With great appreciation and thanks to Paul Streckfus and his EO Tax Journal (subscription required), here are the relevant remarks which started yesterday’s controversy:
Lois Lerner’s Response to Tea Party Question
In response to a question about the IRS’s handling of Tea Party exemption applications, asked at the May 10 meeting of the Exempt Organizations Committee of the Tax Section of the American Bar Association, Lois Lerner, Director of the IRS’s Exempt Organizations office, made the following response:
“We get about 60,000 applications for tax exemption every year, most of them are 501(c)(3) organizations. But between 2010 and 2012 we started seeing a very big uptick in the number of 501(c)(4) applications we were receiving and many of these organizations applying more than doubled, about 1500 in 2010 and over 3400 in 2012. So we saw a big increase in these kind of applications, many of which indicated that they were going to be involved in advocacy work.

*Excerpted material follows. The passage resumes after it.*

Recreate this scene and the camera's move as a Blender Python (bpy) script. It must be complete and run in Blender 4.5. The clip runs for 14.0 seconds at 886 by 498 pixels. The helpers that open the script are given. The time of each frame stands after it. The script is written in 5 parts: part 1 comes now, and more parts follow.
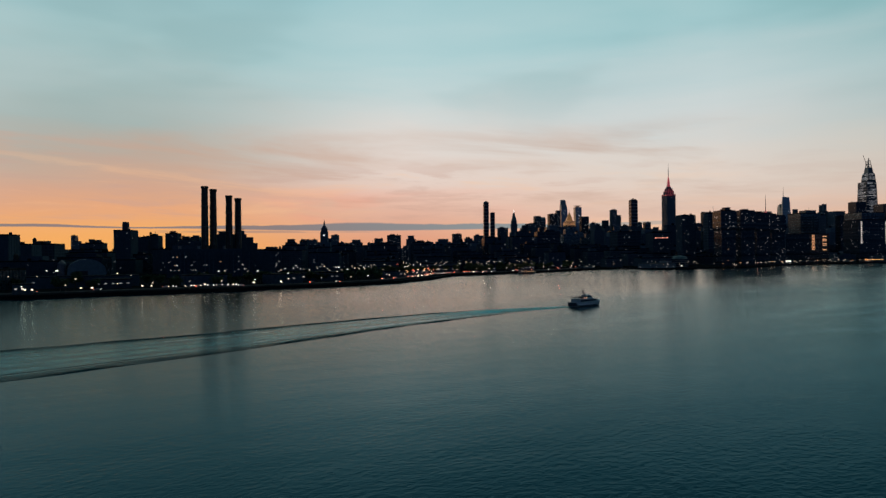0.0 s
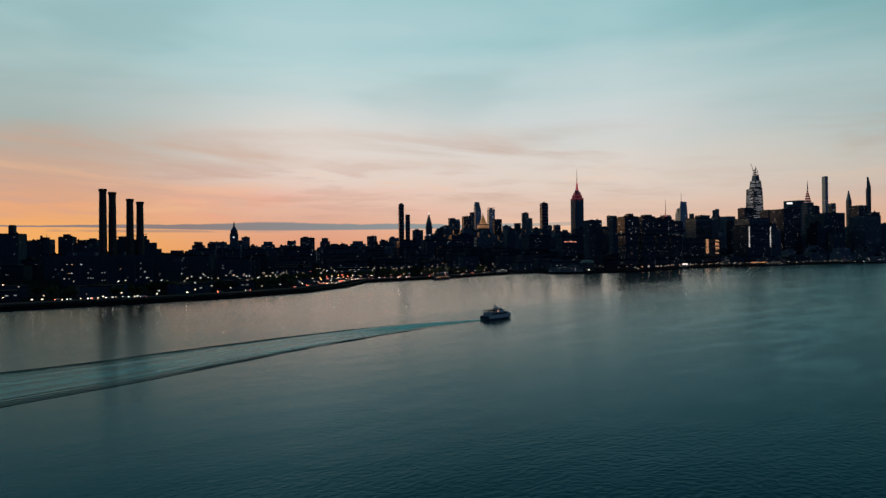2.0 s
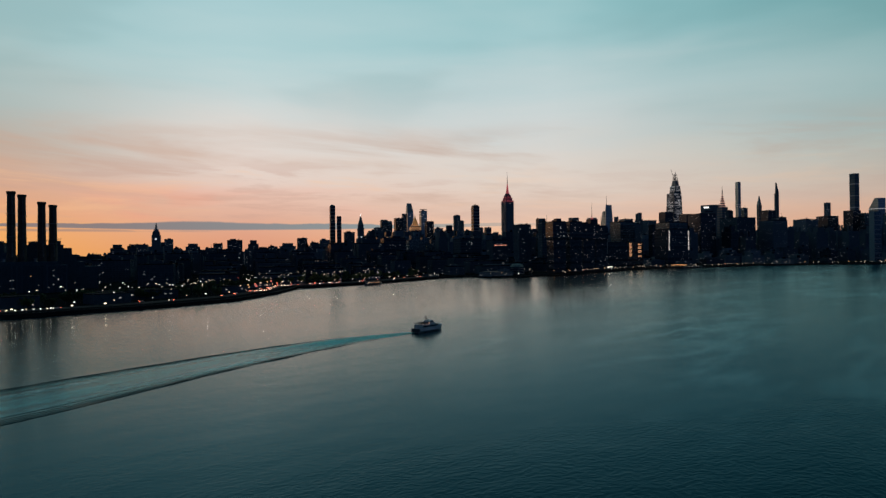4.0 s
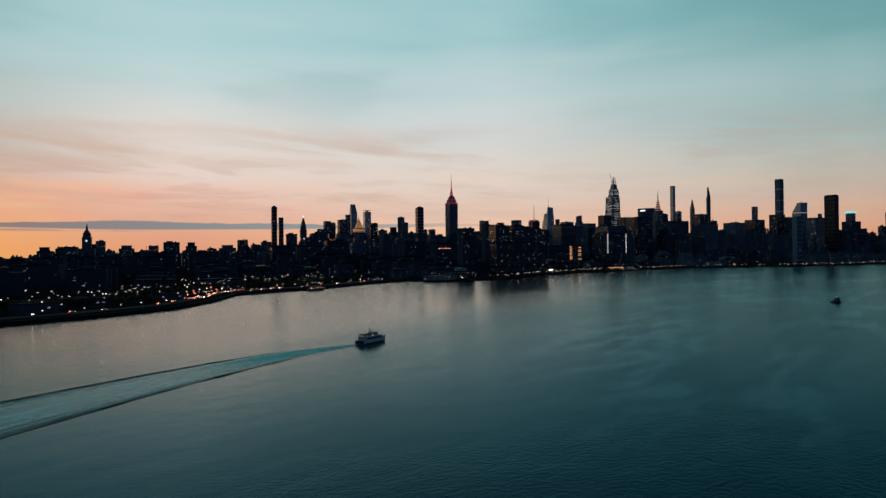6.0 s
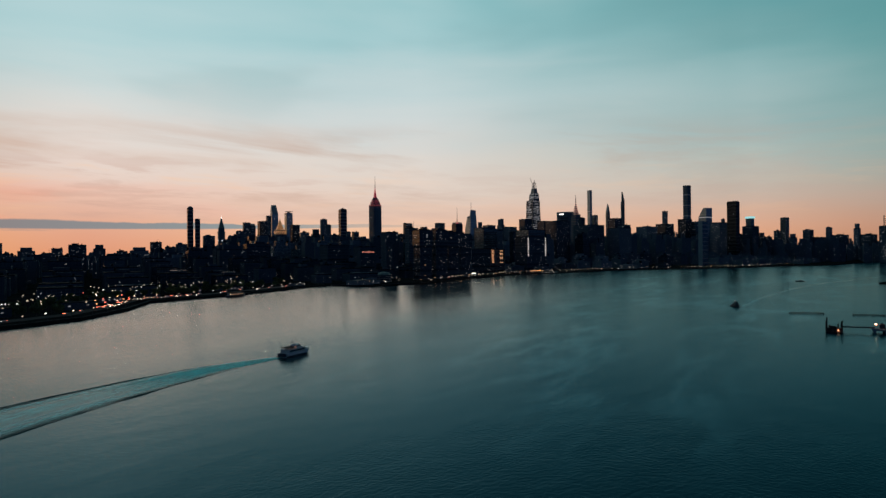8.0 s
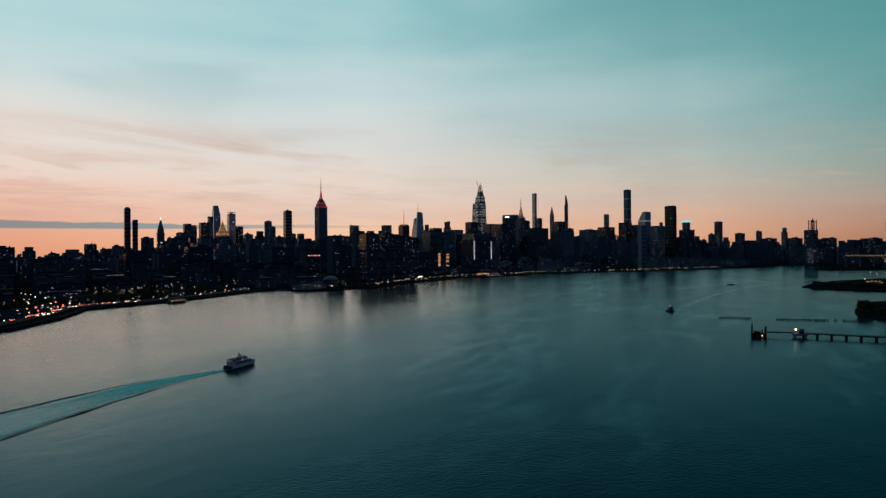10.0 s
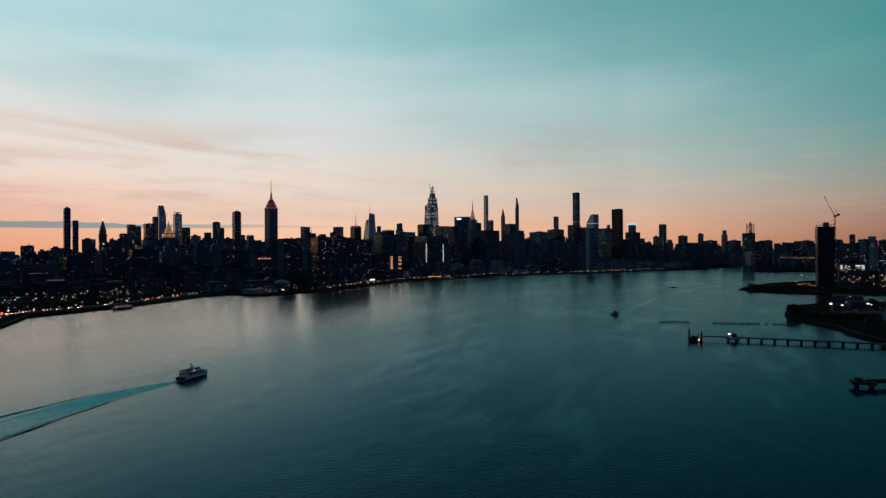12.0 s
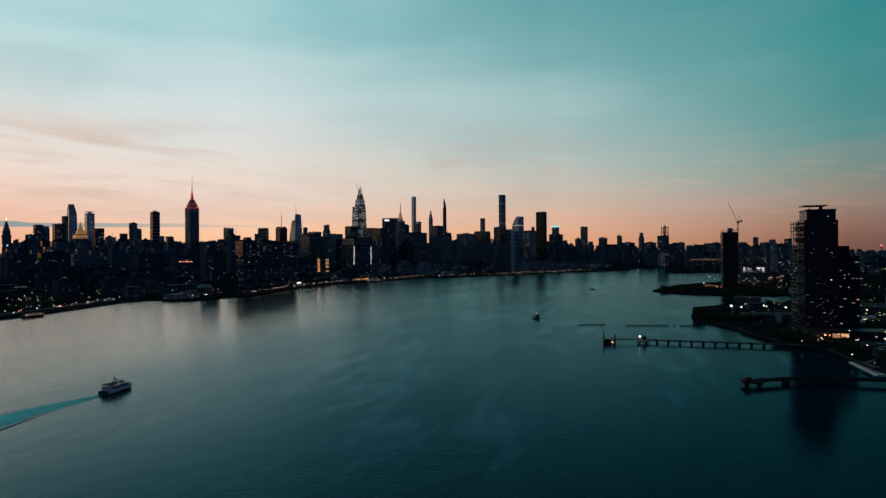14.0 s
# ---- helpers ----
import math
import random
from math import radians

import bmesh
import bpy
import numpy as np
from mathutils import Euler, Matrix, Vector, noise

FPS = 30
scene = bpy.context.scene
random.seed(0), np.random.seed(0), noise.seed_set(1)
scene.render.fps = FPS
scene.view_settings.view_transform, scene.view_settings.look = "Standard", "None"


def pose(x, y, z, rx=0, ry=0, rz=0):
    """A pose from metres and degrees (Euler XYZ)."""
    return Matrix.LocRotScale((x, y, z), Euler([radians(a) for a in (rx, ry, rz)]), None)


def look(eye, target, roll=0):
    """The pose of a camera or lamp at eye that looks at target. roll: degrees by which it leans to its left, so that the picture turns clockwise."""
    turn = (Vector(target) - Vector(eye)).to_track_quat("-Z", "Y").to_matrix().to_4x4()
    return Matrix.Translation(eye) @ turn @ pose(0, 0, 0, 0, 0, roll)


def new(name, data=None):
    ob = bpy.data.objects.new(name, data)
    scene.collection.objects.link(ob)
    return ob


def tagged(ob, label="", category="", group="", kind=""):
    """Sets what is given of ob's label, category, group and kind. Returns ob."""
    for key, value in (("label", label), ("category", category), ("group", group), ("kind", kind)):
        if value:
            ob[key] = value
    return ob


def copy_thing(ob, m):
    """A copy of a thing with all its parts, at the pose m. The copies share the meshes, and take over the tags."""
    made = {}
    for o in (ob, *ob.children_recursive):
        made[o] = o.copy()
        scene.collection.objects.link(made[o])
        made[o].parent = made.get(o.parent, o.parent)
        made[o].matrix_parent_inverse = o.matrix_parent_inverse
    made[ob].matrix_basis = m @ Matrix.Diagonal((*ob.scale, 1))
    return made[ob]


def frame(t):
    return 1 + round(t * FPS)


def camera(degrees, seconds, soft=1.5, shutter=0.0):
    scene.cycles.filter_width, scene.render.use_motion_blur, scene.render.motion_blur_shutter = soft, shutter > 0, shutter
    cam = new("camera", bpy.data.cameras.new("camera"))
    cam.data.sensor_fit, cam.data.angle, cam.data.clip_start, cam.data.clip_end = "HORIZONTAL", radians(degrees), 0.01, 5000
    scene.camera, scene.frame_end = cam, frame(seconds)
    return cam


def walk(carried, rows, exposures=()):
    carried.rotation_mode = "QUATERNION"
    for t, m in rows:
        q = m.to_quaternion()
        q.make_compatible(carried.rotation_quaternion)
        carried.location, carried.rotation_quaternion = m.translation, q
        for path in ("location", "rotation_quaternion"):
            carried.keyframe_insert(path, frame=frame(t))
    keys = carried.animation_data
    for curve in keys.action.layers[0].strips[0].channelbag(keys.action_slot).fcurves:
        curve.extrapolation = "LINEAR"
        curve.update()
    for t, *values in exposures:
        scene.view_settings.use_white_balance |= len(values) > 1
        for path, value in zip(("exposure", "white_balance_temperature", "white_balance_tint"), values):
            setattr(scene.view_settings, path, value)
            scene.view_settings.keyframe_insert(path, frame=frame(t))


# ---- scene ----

So our line people in Cincinnati who handled the applications did what we call centralization of these cases. They centralized work on these in one particular group. They do that for efficiency and consistency — something we do whenever we see an uptick in a new kind of application or something we haven’t seen before. Folks might remember from back a few years ago we had credit counseling organizations and we centralized those cases. We had mortgage foreclosure cases and we centralized those cases. We do it for consistency So they went ahead and did that. How they do centralization is they have a list in their office that they give out to folks who are screening cases that says if it is one of these kind of cases and it can’t be screened it needs to go to group X. So centralization was perfectly fine.
However, in these cases, the way they did the centralization was not so fine. Instead of referring to the cases as advocacy cases, they actually used case names on this list. They used names like Tea Party or Patriots and they selected cases simply because the applications had those names in the title. That was wrong, that was absolutely incorrect, insensitive, and inappropriate — that’s not how we go about selecting cases for further review. We don’t select for review because they have a particular name.
The other thing that happened was they also, in some cases, cases sat around for a while. They also sent some letters out that were far too broad, asking questions of these organizations that weren’t really necessary for the type of application. In some cases you probably read that they asked for contributor names. That’s not appropriate, not usual, there are some very limited times when we might need that but in most of these cases where they were asked they didn’t do it correctly and they didn’t do it with a higher level of review. As I said, some of them sat around for too long.
What have we done to take care of this? Oh, let me back up. They didn’t do this because of any political bias. They did it because they were working together. This was a streamlined way for them to refer to the cases. They didn’t have the appropriate level of sensitivity about how this might appear to others and it was just wrong. So when we found out about it we did a couple of things. First, we said that list that goes around for centralizing cases any changes on that list have to be reviewed and approved at the Director of Rulings & Agreements level so line staff can no longer change or add to that list without calling us to look at it.
We also went back and looked at questions that had been sent out to folks because some of them were extensive and where the questions weren’t necessary we gave the organizations flexibility as to which questions they needed to answer and gave them more time to answer them. In some cases we told them to just ignore the letter we already sent and sent a new list of questions. In some cases we said we don’t need those questions answered. We can deal with your application without responses to those questions. We also sorted the cases to try and figure out which cases needed a further look and which cases could be handled through almost a screening process. We might need a litle bit more information.
The problem in the (c)(4) area is that the kind of activity the organizations were doing is okay for (c)(4)s but it can’t be their primary activity. So that weighing and balancing is a little different than when we have a (c)(3) that says you can’t do any political activity. That’s a pretty easy question. So I guess my bottom line here is that we at the IRS should apologize for that, it was not intentional, and as soon as we found out what was going on, we took steps to make it better and I don’t expect that to reoccur.
As long as we are on the topic of potential political activity, it’s a good time to remind all of you as you are looking at filing for 2012 there was a lot of political activity in organizations this past year and so we’ll be looking at the 527(f) tax, as we see the 2012 990s coming in, so make sure that your clients are appropriately computing the 527(f) tax.